Task description
Set down the full listing exactly as given. Any pictures are to be left out.

* BEGIN Recorded data *

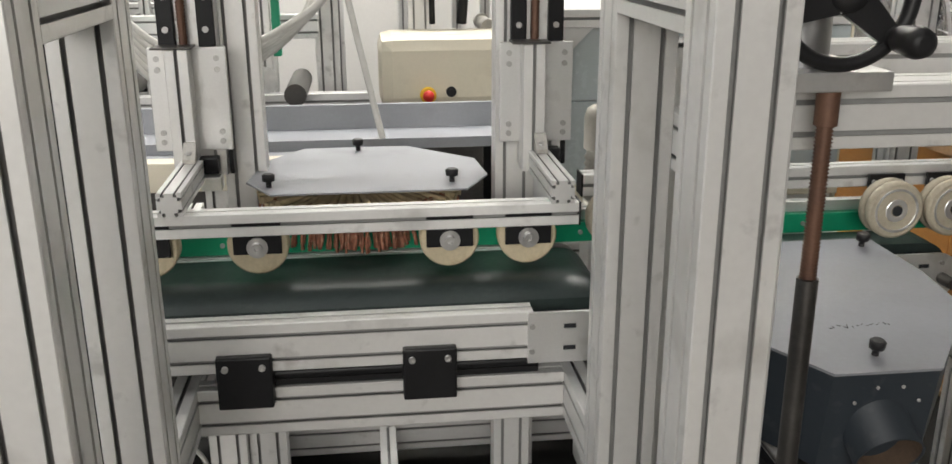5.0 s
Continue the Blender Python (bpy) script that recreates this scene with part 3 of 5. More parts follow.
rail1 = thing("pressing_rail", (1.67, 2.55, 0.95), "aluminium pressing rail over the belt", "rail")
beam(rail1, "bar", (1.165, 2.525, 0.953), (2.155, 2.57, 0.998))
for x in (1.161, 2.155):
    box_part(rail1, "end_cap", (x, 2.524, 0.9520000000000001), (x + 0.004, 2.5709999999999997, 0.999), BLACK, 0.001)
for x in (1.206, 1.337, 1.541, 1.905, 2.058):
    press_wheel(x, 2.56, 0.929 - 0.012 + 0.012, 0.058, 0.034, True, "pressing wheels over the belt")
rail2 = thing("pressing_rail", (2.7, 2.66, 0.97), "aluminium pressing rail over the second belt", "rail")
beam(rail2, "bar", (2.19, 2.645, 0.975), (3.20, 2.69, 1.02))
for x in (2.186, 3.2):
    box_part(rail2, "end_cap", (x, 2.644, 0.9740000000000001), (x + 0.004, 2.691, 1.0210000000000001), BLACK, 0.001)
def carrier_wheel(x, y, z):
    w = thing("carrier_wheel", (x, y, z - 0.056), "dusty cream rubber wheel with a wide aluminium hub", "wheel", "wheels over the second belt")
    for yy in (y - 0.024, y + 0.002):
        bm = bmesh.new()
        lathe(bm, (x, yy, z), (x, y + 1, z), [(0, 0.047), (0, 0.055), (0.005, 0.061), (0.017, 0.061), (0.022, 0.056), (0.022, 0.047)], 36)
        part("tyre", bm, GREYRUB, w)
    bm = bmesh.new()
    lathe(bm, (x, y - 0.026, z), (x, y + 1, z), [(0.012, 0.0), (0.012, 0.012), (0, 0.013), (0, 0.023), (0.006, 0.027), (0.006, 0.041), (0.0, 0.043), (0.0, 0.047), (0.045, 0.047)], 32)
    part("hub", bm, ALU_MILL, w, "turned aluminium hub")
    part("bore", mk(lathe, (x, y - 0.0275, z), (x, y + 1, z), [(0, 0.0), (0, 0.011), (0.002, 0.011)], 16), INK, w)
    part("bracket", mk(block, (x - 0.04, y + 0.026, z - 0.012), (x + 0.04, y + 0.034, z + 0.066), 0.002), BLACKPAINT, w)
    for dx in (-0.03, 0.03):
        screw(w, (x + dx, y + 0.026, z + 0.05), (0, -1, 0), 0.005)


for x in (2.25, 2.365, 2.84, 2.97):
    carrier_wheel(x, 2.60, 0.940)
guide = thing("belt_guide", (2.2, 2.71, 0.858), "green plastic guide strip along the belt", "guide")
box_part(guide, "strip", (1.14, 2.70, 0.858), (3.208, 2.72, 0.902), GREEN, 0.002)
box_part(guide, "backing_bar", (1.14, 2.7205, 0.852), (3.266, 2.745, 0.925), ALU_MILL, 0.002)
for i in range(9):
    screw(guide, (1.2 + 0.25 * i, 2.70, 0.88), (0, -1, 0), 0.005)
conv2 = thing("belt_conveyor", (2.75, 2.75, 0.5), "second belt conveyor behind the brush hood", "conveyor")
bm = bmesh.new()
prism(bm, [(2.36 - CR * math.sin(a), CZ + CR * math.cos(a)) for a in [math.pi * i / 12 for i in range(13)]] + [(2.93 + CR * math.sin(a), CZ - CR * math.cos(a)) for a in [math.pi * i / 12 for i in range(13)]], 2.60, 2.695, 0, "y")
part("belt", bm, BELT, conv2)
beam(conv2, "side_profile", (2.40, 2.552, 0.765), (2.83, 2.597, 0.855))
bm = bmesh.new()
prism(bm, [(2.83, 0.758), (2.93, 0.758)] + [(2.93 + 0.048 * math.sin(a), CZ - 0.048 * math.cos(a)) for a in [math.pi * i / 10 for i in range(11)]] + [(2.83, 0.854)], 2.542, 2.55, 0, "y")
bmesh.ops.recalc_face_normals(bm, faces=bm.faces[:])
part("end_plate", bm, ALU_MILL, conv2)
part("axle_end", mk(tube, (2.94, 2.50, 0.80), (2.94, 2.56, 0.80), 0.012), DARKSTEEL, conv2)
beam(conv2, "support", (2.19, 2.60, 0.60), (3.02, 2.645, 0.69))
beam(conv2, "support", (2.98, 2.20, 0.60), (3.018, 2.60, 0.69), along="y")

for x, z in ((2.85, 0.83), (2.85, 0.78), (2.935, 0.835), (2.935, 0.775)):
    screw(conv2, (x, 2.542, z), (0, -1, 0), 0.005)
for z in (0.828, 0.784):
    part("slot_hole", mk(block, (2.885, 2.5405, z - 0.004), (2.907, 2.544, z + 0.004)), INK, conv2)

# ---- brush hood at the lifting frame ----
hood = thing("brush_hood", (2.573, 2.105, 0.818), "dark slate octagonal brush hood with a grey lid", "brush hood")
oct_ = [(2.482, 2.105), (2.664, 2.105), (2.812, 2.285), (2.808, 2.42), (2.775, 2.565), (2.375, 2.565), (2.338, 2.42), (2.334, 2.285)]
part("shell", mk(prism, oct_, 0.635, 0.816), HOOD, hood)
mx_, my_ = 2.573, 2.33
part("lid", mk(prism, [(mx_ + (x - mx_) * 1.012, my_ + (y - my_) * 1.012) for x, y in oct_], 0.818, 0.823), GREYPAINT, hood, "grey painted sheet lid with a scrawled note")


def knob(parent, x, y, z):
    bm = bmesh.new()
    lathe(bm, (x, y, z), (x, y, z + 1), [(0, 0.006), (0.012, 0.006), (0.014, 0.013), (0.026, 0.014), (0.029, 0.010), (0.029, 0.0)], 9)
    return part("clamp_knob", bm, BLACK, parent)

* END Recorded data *

Expected answer
5.0 s
Continue the Blender Python (bpy) script that recreates this scene with part 3 of 5. More parts follow.
rail1 = thing("pressing_rail", (1.67, 2.55, 0.95), "aluminium pressing rail over the belt", "rail")
beam(rail1, "bar", (1.165, 2.525, 0.953), (2.155, 2.57, 0.998))
for x in (1.161, 2.155):
    box_part(rail1, "end_cap", (x, 2.524, 0.9520000000000001), (x + 0.004, 2.5709999999999997, 0.999), BLACK, 0.001)
for x in (1.206, 1.337, 1.541, 1.905, 2.058):
    press_wheel(x, 2.56, 0.929 - 0.012 + 0.012, 0.058, 0.034, True, "pressing wheels over the belt")
rail2 = thing("pressing_rail", (2.7, 2.66, 0.97), "aluminium pressing rail over the second belt", "rail")
beam(rail2, "bar", (2.19, 2.645, 0.975), (3.20, 2.69, 1.02))
for x in (2.186, 3.2):
    box_part(rail2, "end_cap", (x, 2.644, 0.9740000000000001), (x + 0.004, 2.691, 1.0210000000000001), BLACK, 0.001)
def carrier_wheel(x, y, z):
    w = thing("carrier_wheel", (x, y, z - 0.056), "dusty cream rubber wheel with a wide aluminium hub", "wheel", "wheels over the second belt")
    for yy in (y - 0.024, y + 0.002):
        bm = bmesh.new()
        lathe(bm, (x, yy, z), (x, y + 1, z), [(0, 0.047), (0, 0.055), (0.005, 0.061), (0.017, 0.061), (0.022, 0.056), (0.022, 0.047)], 36)
        part("tyre", bm, GREYRUB, w)
    bm = bmesh.new()
    lathe(bm, (x, y - 0.026, z), (x, y + 1, z), [(0.012, 0.0), (0.012, 0.012), (0, 0.013), (0, 0.023), (0.006, 0.027), (0.006, 0.041), (0.0, 0.043), (0.0, 0.047), (0.045, 0.047)], 32)
    part("hub", bm, ALU_MILL, w, "turned aluminium hub")
    part("bore", mk(lathe, (x, y - 0.0275, z), (x, y + 1, z), [(0, 0.0), (0, 0.011), (0.002, 0.011)], 16), INK, w)
    part("bracket", mk(block, (x - 0.04, y + 0.026, z - 0.012), (x + 0.04, y + 0.034, z + 0.066), 0.002), BLACKPAINT, w)
    for dx in (-0.03, 0.03):
        screw(w, (x + dx, y + 0.026, z + 0.05), (0, -1, 0), 0.005)


for x in (2.25, 2.365, 2.84, 2.97):
    carrier_wheel(x, 2.60, 0.940)
guide = thing("belt_guide", (2.2, 2.71, 0.858), "green plastic guide strip along the belt", "guide")
box_part(guide, "strip", (1.14, 2.70, 0.858), (3.208, 2.72, 0.902), GREEN, 0.002)
box_part(guide, "backing_bar", (1.14, 2.7205, 0.852), (3.266, 2.745, 0.925), ALU_MILL, 0.002)
for i in range(9):
    screw(guide, (1.2 + 0.25 * i, 2.70, 0.88), (0, -1, 0), 0.005)
conv2 = thing("belt_conveyor", (2.75, 2.75, 0.5), "second belt conveyor behind the brush hood", "conveyor")
bm = bmesh.new()
prism(bm, [(2.36 - CR * math.sin(a), CZ + CR * math.cos(a)) for a in [math.pi * i / 12 for i in range(13)]] + [(2.93 + CR * math.sin(a), CZ - CR * math.cos(a)) for a in [math.pi * i / 12 for i in range(13)]], 2.60, 2.695, 0, "y")
part("belt", bm, BELT, conv2)
beam(conv2, "side_profile", (2.40, 2.552, 0.765), (2.83, 2.597, 0.855))
bm = bmesh.new()
prism(bm, [(2.83, 0.758), (2.93, 0.758)] + [(2.93 + 0.048 * math.sin(a), CZ - 0.048 * math.cos(a)) for a in [math.pi * i / 10 for i in range(11)]] + [(2.83, 0.854)], 2.542, 2.55, 0, "y")
bmesh.ops.recalc_face_normals(bm, faces=bm.faces[:])
part("end_plate", bm, ALU_MILL, conv2)
part("axle_end", mk(tube, (2.94, 2.50, 0.80), (2.94, 2.56, 0.80), 0.012), DARKSTEEL, conv2)
beam(conv2, "support", (2.19, 2.60, 0.60), (3.02, 2.645, 0.69))
beam(conv2, "support", (2.98, 2.20, 0.60), (3.018, 2.60, 0.69), along="y")

for x, z in ((2.85, 0.83), (2.85, 0.78), (2.935, 0.835), (2.935, 0.775)):
    screw(conv2, (x, 2.542, z), (0, -1, 0), 0.005)
for z in (0.828, 0.784):
    part("slot_hole", mk(block, (2.885, 2.5405, z - 0.004), (2.907, 2.544, z + 0.004)), INK, conv2)

# ---- brush hood at the lifting frame ----
hood = thing("brush_hood", (2.573, 2.105, 0.818), "dark slate octagonal brush hood with a grey lid", "brush hood")
oct_ = [(2.482, 2.105), (2.664, 2.105), (2.812, 2.285), (2.808, 2.42), (2.775, 2.565), (2.375, 2.565), (2.338, 2.42), (2.334, 2.285)]
part("shell", mk(prism, oct_, 0.635, 0.816), HOOD, hood)
mx_, my_ = 2.573, 2.33
part("lid", mk(prism, [(mx_ + (x - mx_) * 1.012, my_ + (y - my_) * 1.012) for x, y in oct_], 0.818, 0.823), GREYPAINT, hood, "grey painted sheet lid with a scrawled note")


def knob(parent, x, y, z):
    bm = bmesh.new()
    lathe(bm, (x, y, z), (x, y, z + 1), [(0, 0.006), (0.012, 0.006), (0.014, 0.013), (0.026, 0.014), (0.029, 0.010), (0.029, 0.0)], 9)
    return part("clamp_knob", bm, BLACK, parent)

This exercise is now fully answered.